Max Pollak (American: 1886 – 1970): Prof. Emil v. Sauer, etching, drypoint, and sandpaper aquatint; ca. 1920; pencil signed. Pollak’s unusual, luminescent composition of the pianist, composer, and teacher Emil von Sauer brings the eye consistently back to the subject’s anticipatory expression.
Jean Routier (French: active 19th and 20th centuries): Les Derniers Survivants (the Last Survivors), ink and watercolor; 1947; ink signed. Routier depicts various caricatures of fellow artists; though its title intriguingly suggests a story to go along with this host of talents, there was none to accompany it.
James David Smillie (American: 1833 – 1909): Portrait of Self, etching, printed chine collé; 1900; pencil signed. Smillie purportedly struggled with his self portrait, which was to be exhibited at the Century Association’s 1900 show. By all accounts he succeeded, rendering himself as he would any of his prints, with elegant simplicity.

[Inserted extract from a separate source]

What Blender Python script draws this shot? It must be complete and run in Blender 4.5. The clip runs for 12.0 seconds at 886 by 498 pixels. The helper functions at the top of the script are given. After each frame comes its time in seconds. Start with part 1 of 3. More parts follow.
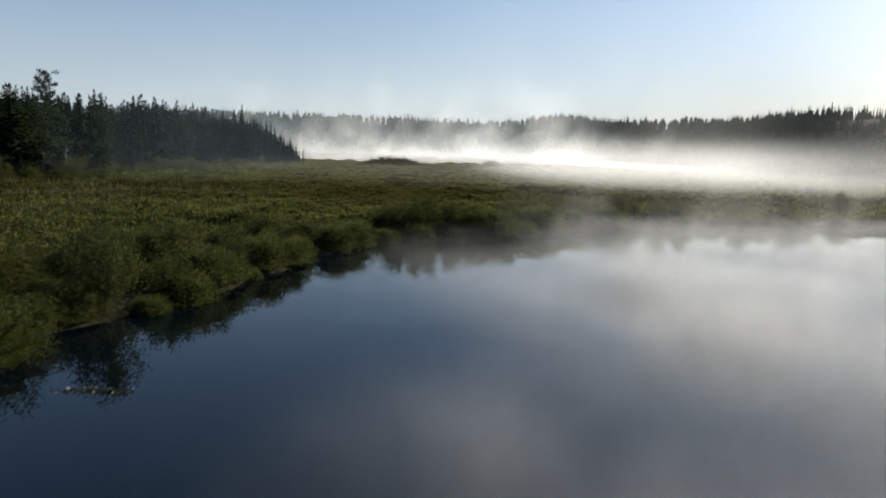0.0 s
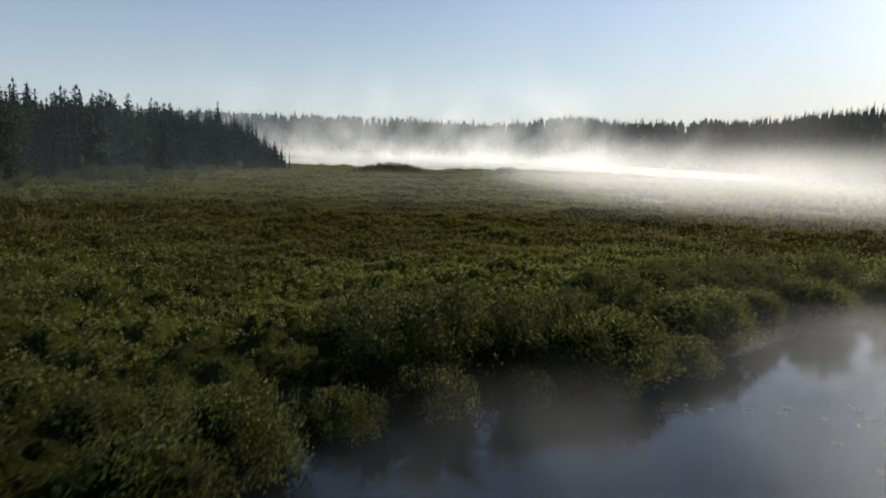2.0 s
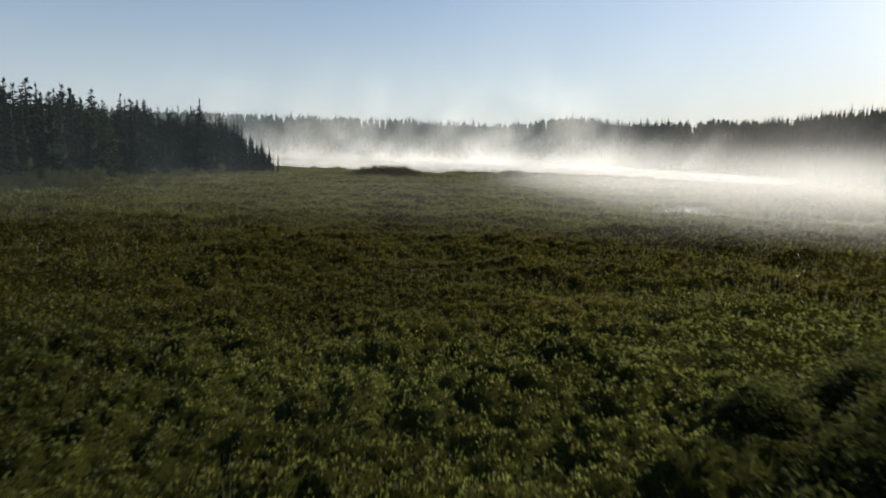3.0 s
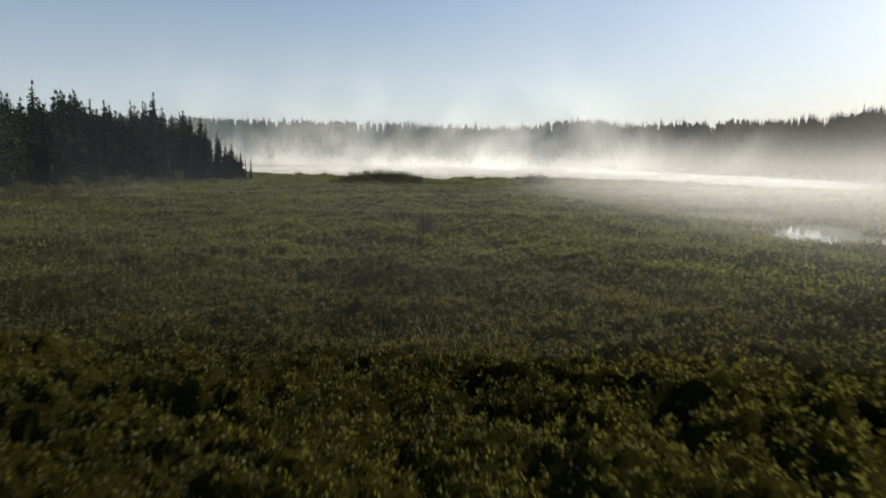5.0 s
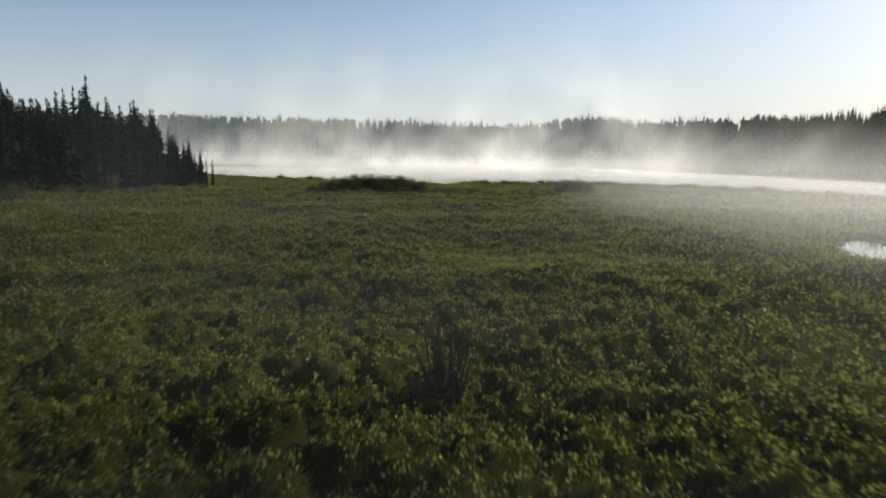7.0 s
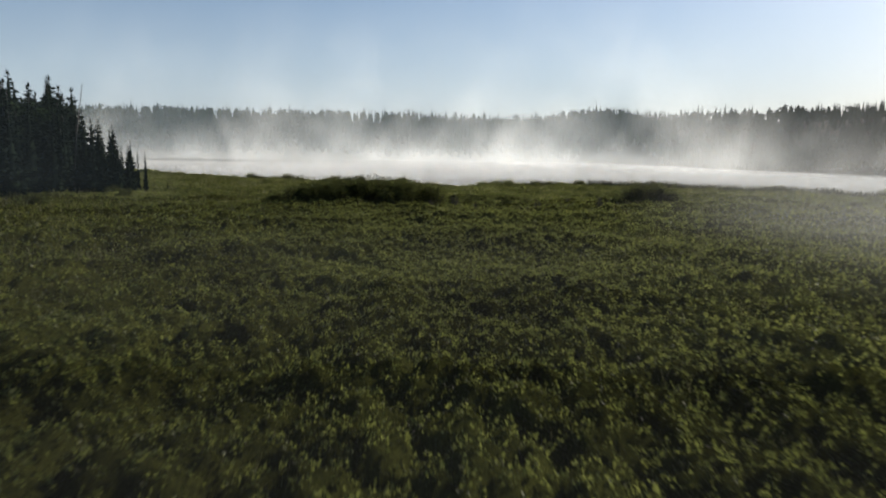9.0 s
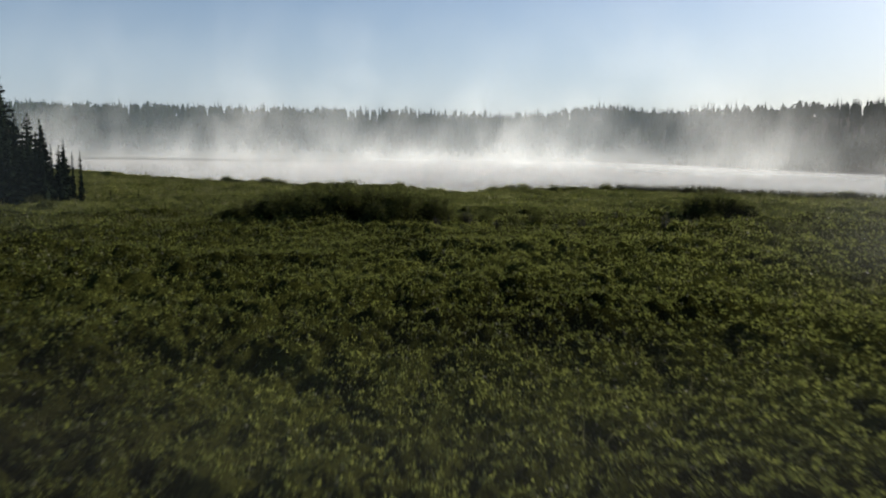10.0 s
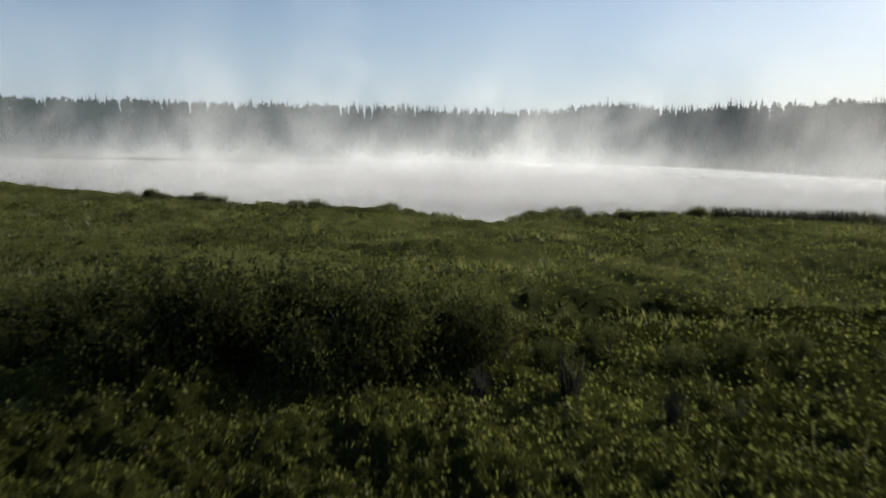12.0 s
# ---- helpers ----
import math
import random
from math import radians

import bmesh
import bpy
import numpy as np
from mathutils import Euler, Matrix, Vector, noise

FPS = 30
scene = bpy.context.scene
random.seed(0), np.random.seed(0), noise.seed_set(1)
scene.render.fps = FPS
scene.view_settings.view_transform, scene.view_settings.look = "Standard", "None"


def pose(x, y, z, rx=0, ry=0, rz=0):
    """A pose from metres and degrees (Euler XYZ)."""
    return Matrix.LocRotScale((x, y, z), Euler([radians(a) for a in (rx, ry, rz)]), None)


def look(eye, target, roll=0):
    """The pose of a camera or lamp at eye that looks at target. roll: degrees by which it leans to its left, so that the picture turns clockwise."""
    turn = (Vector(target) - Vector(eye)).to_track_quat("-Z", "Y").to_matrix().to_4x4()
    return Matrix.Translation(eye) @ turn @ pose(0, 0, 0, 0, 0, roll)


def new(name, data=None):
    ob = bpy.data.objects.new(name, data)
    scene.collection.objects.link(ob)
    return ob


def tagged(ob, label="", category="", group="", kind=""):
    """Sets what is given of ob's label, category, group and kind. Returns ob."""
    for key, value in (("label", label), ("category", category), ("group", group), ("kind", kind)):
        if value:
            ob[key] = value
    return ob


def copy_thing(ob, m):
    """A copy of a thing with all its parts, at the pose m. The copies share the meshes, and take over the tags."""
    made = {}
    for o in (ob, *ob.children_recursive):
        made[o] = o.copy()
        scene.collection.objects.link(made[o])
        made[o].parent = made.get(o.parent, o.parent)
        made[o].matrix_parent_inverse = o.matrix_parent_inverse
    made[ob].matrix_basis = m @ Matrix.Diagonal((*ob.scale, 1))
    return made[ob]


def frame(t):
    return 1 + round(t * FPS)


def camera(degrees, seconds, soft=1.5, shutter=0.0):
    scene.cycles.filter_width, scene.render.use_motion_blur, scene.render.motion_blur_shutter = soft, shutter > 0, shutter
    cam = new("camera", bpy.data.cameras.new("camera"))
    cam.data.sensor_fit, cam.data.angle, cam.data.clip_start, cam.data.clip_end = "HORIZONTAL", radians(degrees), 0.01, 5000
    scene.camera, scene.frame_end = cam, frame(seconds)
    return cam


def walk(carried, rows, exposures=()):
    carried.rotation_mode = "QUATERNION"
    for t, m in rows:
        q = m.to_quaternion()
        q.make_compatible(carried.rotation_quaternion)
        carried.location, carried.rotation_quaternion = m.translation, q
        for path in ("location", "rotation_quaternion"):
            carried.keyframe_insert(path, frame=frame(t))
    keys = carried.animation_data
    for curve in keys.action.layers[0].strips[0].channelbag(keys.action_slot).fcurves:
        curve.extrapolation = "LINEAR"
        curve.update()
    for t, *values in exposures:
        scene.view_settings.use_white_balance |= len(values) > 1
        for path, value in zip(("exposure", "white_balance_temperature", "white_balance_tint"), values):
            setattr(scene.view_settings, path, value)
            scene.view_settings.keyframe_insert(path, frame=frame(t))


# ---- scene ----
cam = camera(64.2, 12.0, soft=1.9, shutter=0.25)
# seconds, eye, target, roll
PATH = [
    (0, (-0.365, -0.846, 5.013), (-0.361, 1.134, 4.732), 1.3),
    (0.5, (-0.701, 6.095, 5.044), (-0.701, 8.076, 4.766), 1.3),
    (1, (-1.064, 13.043, 5.138), (-1.066, 15.024, 4.862), 1.3),
    (1.5, (-1.366, 20.026, 5.236), (-1.368, 22.007, 4.962), 1.3),
    (2, (-1.668, 27.071, 5.289), (-1.671, 29.052, 5.016), 1.4),
    (2.5, (-1.932, 33.688, 5.277), (-1.933, 35.67, 5.007), 1.3),
    (3, (-2.281, 40.733, 5.242), (-2.281, 42.714, 4.974), 1.3),
    (5, (-3.593, 68.825, 4.52), (-3.594, 70.81, 4.268), 0.8),
    (5.5, (-3.88, 75.668, 4.637), (-3.883, 77.652, 4.387), 0.7),
    (6, (-4.147, 82.636, 4.748), (-4.151, 84.621, 4.499), 0.8),
    (6.5, (-4.448, 89.551, 4.838), (-4.453, 91.535, 4.585), 0.7),
    (7, (-4.723, 96.589, 4.78), (-4.731, 98.572, 4.525), 0.7),
    (9, (-7.205, 126.28, 4.75), (-7.204, 128.262, 4.479), 0.7),
    (9.5, (-7.646, 134.103, 4.86), (-7.642, 136.084, 4.587), 0.6),
    (10, (-7.97, 142.012, 4.895), (-7.964, 143.993, 4.62), 0.6),
    (10.5, (-8.306, 149.853, 4.852), (-8.296, 151.834, 4.576), 0.8),
    (11, (-8.622, 157.466, 5.012), (-8.61, 159.447, 4.735), 0.7),
    (11.5, (-8.932, 165.271, 5.122), (-8.918, 167.251, 4.845), 0.8),
    (12, (-9.252, 172.729, 5.471), (-9.237, 174.709, 5.193), 0.8),
]
walk(cam, [(t, look(eye, target, roll)) for t, eye, target, roll in PATH], [(0.0, 0.05, 6650, 10), (5.0, 0.0, 6950, 11), (7.0, 0.0, 6950, 11), (9.0, -0.12, 6550, 10), (12.0, -0.2, 6500, 10)])
scene.cycles.transparent_max_bounces = 160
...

James Todd (American: contemporary): Posada and Friends, woodcut with handcoloring; 2012; pencil signed. An homage to one of printmaking’s most prolific and influential artists, José Guadalupe Posada, this woodcut features bright, celebratory hand-applied colors that echo the feel of Dia de los Muertos.
Beth Van Hoesen (American: 1926 – 2010): Cap (State I), color aquatint and drypoint with additional watercolors; 1973; pencil signed. One of Van Hoesen’s early forays into color prints is complimented by her focus on texture to create shape, evidenced in the twisting of the knit in both the cap and sweater.
James Abbott McNeill Whistler (American: 1834 – 1903): Becquet (The Fiddler), drypoint and etching; 1859 -60; unsigned, as usual. Whistler reused a plate, which had been intended as a view of West Point, to portray French sculptor and amateur musician Justin Becquet. Portions of the old image can be seen in the lower half of the plate.
This concludes Part II of our Treasure Hunt.